The views are genuinely breathtaking, and there is something quietly valuable about a stay that asks more of you as a family rather than less. It is the opposite of a fully serviced resort, deliberately.
This is the stay for families craving real bonding time, who don’t need to be entertained to enjoy a holiday together.
Travel tip: Lakes by Yoo can be a lot of work if you’re not fully organised. We packed tonnes of games and snacks and each child was equipped with things to keep them entertain. In these situations a sturdy backpack with all their food and games was a must.
JOALI Maldives - for the holiday that needs to feel effortless
JOALI is, in my view, one of the most beautiful and luxurious resorts in the Maldives and it sits firmly among my personal top picks there. The kids club is genuinely excellent, and the food and beverage programme across the resort is some of the best we have encountered as a family anywhere.

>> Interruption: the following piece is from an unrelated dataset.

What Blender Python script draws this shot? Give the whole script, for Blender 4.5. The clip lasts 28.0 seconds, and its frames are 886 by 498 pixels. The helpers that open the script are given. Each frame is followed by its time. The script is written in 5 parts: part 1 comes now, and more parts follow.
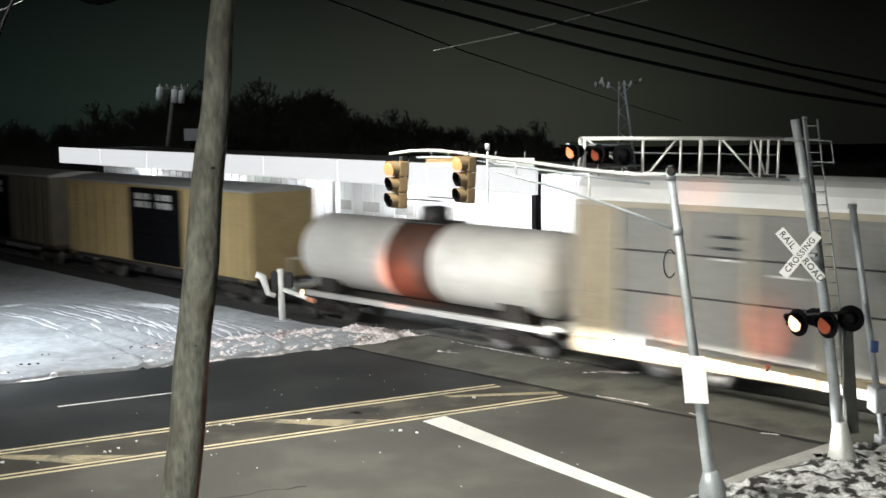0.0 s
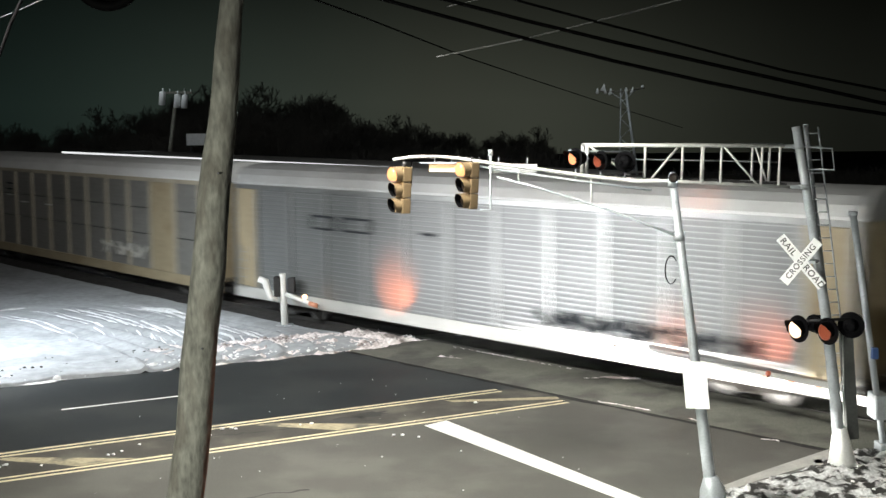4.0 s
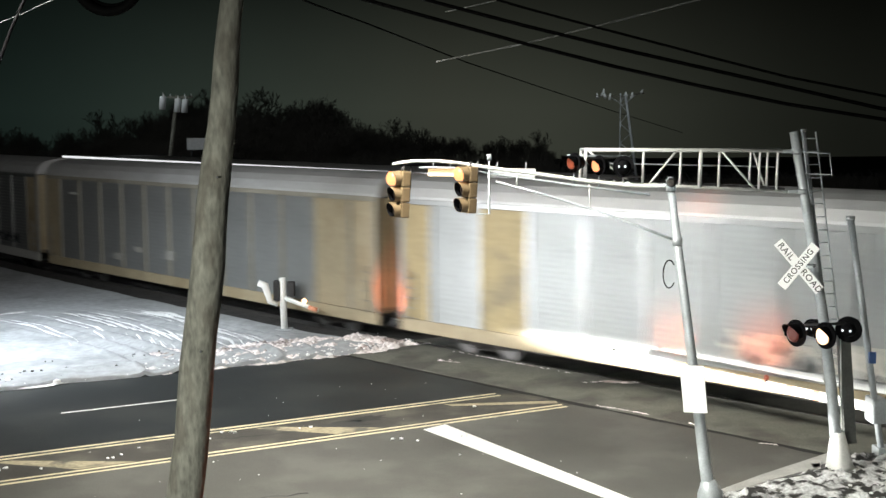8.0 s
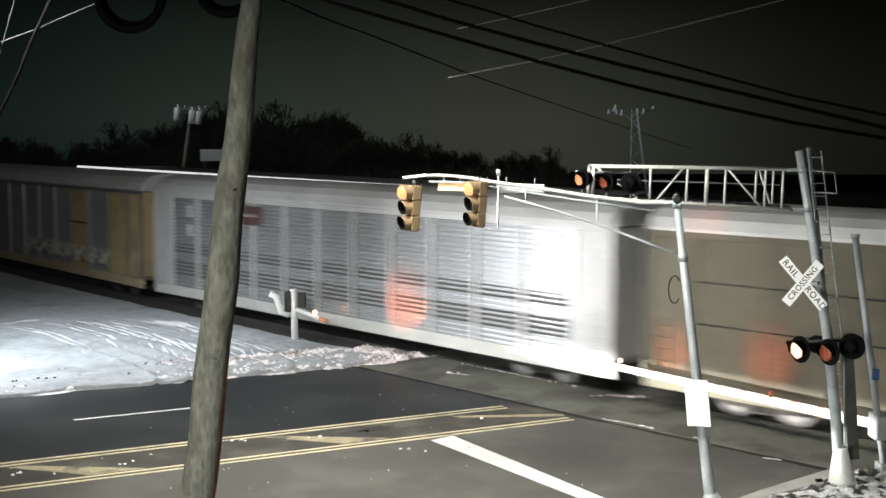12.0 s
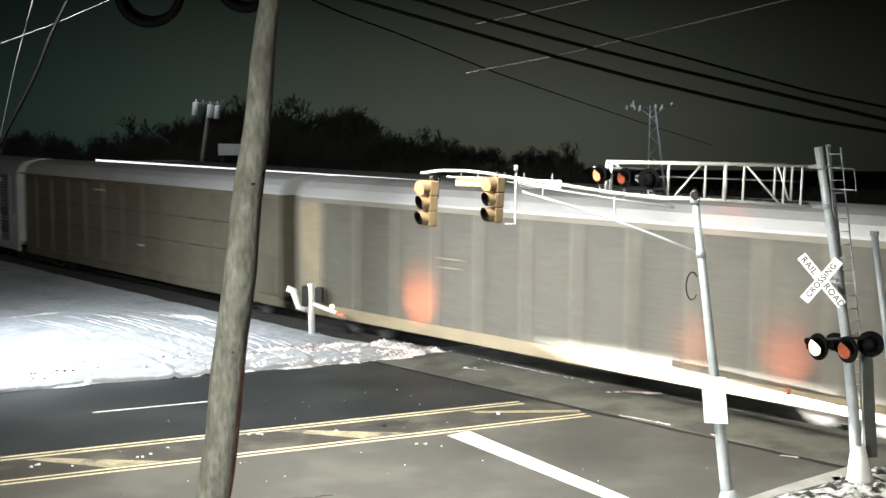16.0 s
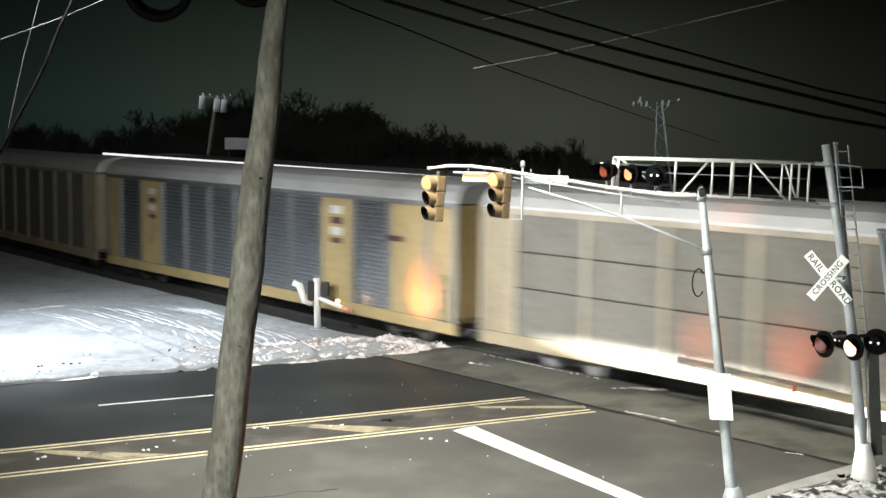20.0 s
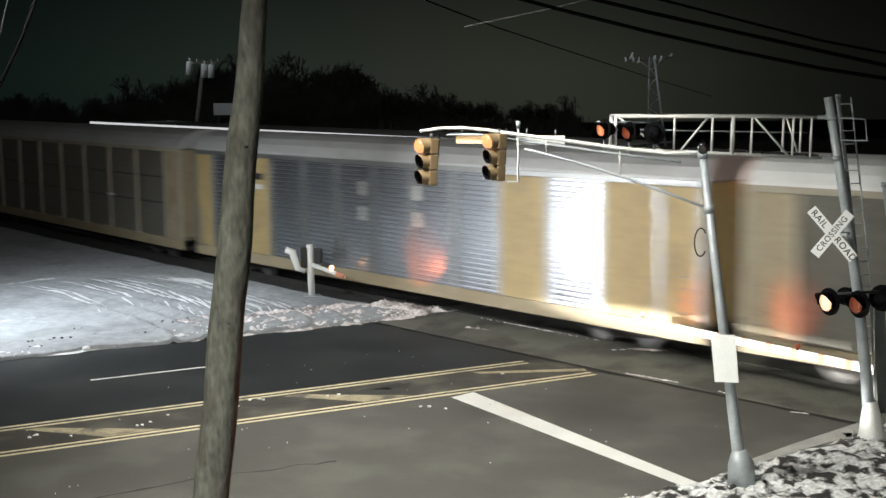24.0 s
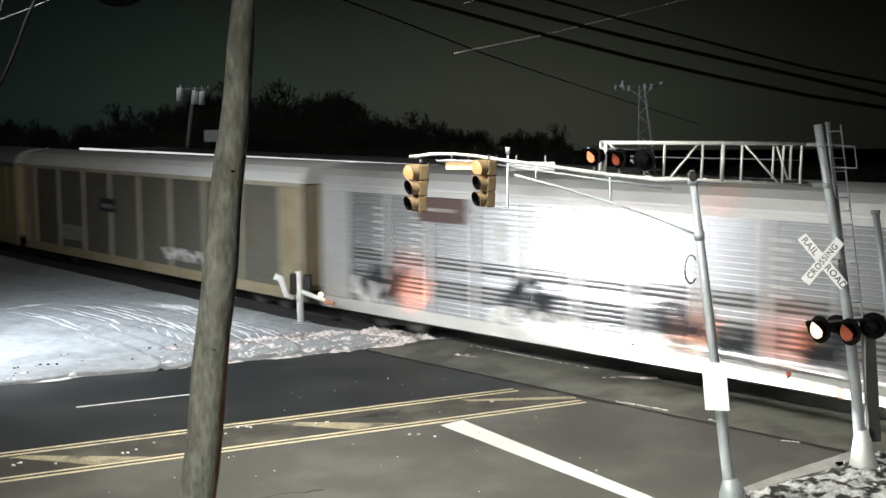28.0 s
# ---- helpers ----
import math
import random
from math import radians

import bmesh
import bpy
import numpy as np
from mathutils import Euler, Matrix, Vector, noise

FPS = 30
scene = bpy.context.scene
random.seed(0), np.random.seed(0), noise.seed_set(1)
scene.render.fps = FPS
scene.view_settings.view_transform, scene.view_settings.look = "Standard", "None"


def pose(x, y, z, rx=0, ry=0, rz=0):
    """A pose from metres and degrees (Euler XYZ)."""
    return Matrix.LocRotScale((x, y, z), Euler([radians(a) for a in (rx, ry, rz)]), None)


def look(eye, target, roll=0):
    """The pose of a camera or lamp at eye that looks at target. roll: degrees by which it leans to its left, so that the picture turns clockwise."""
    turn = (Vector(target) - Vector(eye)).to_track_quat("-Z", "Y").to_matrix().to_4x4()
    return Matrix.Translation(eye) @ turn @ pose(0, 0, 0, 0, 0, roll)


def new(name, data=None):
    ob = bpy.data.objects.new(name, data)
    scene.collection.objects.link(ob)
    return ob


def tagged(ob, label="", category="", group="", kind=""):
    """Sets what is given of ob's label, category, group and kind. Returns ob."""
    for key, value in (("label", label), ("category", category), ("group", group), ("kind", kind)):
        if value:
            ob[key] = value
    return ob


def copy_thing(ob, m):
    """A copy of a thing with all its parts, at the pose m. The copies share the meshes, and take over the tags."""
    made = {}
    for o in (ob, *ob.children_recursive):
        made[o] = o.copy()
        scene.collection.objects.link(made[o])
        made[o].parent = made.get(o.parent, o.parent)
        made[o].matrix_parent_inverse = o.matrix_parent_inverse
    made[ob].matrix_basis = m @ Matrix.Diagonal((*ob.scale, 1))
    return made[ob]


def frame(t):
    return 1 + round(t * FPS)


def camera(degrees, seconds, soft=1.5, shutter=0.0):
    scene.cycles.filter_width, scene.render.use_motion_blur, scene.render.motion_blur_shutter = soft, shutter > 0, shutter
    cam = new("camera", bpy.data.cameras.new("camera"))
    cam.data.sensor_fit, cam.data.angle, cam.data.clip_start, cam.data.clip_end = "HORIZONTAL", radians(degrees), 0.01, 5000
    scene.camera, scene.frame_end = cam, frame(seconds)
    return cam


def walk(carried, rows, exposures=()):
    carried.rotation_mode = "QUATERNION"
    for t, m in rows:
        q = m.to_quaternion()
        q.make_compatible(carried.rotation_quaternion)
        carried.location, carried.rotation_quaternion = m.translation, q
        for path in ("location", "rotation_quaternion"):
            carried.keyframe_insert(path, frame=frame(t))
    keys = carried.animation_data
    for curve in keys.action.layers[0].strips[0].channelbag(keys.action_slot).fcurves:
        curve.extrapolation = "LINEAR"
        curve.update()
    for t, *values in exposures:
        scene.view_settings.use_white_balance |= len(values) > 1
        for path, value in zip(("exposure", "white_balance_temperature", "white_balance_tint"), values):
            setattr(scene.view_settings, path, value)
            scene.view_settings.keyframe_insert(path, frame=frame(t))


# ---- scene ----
cam = camera(40.0, 28.0, soft=1.5, shutter=1.6)
PATH = [
    (0, (-0.005, 0.592, 7.763), (0.008, 2.579, 7.534), -0.7),
    (0.5, (-0.035, 0.488, 7.765), (-0.009, 2.474, 7.532), -0.6),
    (1, (-0.089, 0.64, 7.767), (-0.054, 2.625, 7.522), -0.6),
    (1.5, (-0.102, 0.876, 7.725), (-0.069, 2.859, 7.468), -0.7),
    (2, (-0.094, 0.779, 7.765), (-0.058, 2.763, 7.516), -0.8),
    (2.5, (-0.087, 0.79, 7.769), (-0.058, 2.775, 7.523), -0.8),
    (3, (-0.057, 0.688, 7.776), (-0.032, 2.674, 7.541), -0.7),
    (3.5, (-0.052, 0.521, 7.771), (-0.042, 2.509, 7.549), -0.5),
    (5.5, (-0.006, 0.381, 7.771), (0.014, 2.369, 7.553), -0.3),
    (6, (-0.016, 0.53, 7.779), (0.008, 2.517, 7.55), -0.5),
    (6.5, (-0.055, 0.628, 7.785), (-0.046, 2.615, 7.553), -0.4),
    (7, (-0.019, 0.457, 7.796), (-0.008, 2.445, 7.57), -0.4),
    (7.5, (-0.012, 0.376, 7.777), (0.003, 2.365, 7.56), -0.4),
    (8, (-0.013, 0.353, 7.77), (-0.002, 2.341, 7.558), -0.4),
    (8.5, (-0.026, 0.389, 7.765), (-0.016, 2.377, 7.552), -0.4),
    (9, (-0.011, 0.425, 7.792), (-0.006, 2.413, 7.571), -0.3),
    (9.5, (0.021, 0.155, 7.79), (0.019, 2.145, 7.586), -0.3),
    (10, (0.021, 0.131, 7.782), (0.02, 2.121, 7.586), -0.2),
    (10.5, (0.022, -0.014, 7.786), (0.022, 1.977, 7.596), -0.0),
    (11, (0.0, 0.0, 7.8), (0.0, 1.99, 7.605), -0.0),
    (11.5, (0.013, 0.088, 7.797), (0.006, 2.078, 7.6), 0.1),
    (12, (0.023, -0.064, 7.807), (0.016, 1.927, 7.617), 0.2),
    (12.5, (0.027, -0.134, 7.818), (0.02, 1.857, 7.633), 0.3),
    (14.5, (0.007, 0.004, 7.812), (-0.002, 1.994, 7.612), 0.3),
    (15, (0.011, -0.027, 7.819), (-0.015, 1.963, 7.618), 0.4),
    (15.5, (0.007, -0.066, 7.816), (-0.026, 1.924, 7.618), 0.4),
    (16, (0.02, -0.068, 7.808), (-0.015, 1.922, 7.61), 0.4),
    (16.5, (0.015, 0.222, 7.811), (-0.02, 2.212, 7.611), 0.4),
    (17, (0.01, 0.077, 7.816), (-0.022, 2.066, 7.605), 0.4),
    (17.5, (0.001, -0.034, 7.835), (-0.039, 1.955, 7.631), 0.5),
    (18, (0.017, -0.122, 7.83), (-0.025, 1.868, 7.635), 0.5),
    (18.5, (0.018, -0.138, 7.817), (-0.025, 1.852, 7.623), 0.6),
    (19, (0.027, -0.074, 7.821), (-0.018, 1.916, 7.623), 0.6),
    (19.5, (0.005, 0.007, 7.821), (-0.037, 1.995, 7.611), 0.6),
    (20, (0.001, -0.091, 7.812), (-0.043, 1.898, 7.606), 0.7),
    (20.5, (0.002, -0.089, 7.814), (-0.042, 1.9, 7.611), 0.7),
    (22.5, (-0.003, -0.1, 7.835), (-0.049, 1.889, 7.627), 0.7),
    (23, (0.005, -0.006, 7.786), (-0.028, 1.983, 7.572), 0.4),
    (23.5, (-0.021, 0.232, 7.794), (-0.068, 2.216, 7.548), -0.3),
    (24, (-0.05, 0.562, 7.823), (-0.083, 2.544, 7.553), -0.6),
    (24.5, (-0.035, 0.511, 7.778), (-0.061, 2.498, 7.554), -0.4),
    (25, (0.003, 0.393, 7.768), (-0.025, 2.382, 7.563), -0.3),
    (25.5, (0.002, 0.431, 7.775), (-0.025, 2.421, 7.573), -0.2),
    (26, (-0.01, 0.529, 7.789), (-0.039, 2.518, 7.579), -0.3),
    (26.5, (-0.039, 0.729, 7.789), (-0.067, 2.716, 7.566), -0.3),
    (27, (-0.051, 0.791, 7.798), (-0.076, 2.777, 7.567), -0.4),
    (27.5, (-0.025, 0.716, 7.777), (-0.043, 2.703, 7.556), -0.3),
    (28, (-0.027, 0.699, 7.782), (-0.044, 2.686, 7.557), -0.4),
]
EXPOSURES = [(0, -0.32), (1, -0.28), (2, 0.0), (3, 0.0), (6, 0.0), (9, 0.0), (10, 0.05), (11, -0.16), (12, -0.18), (14.5, 0.44), (15, 0.46), (16, 0.5), (17, 0.35), (18, -0.12), (19, -0.2), (20, 0.15), (23, -0.14), (23.6, -0.35), (24, -0.6), (24.5, -0.25), (25, 0.18), (26, 0.2), (27, 0.06), (28, -0.26)]
walk(cam, [(t, look(eye, target, roll)) for t, eye, target, roll in PATH], EXPOSURES)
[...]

This is the property for when you want the full resort experience to simply work, without having to manage logistics, plan activities, or compromise on either the adult or the children’s experience. Everything is handled, and handled exceptionally well.
This is the stay for families who want pure, uncomplicated luxury with genuinely excellent provision for children built in from the ground up.
Travel tip: you’ll spend most of the day by the pool, around the kids clubs, or doing excursions and so our Swim Bag allows for a change of clothes plus additional space for snacks and a water bottle.
What ties these together, despite how different they are, is that none of them treat children as an afterthought to the adult experience, and none of them treat the adult experience as something to be sacrificed for the children’s. That balance is rarer than it should be, and it’s the thing I’m actually looking for every time I book somewhere new.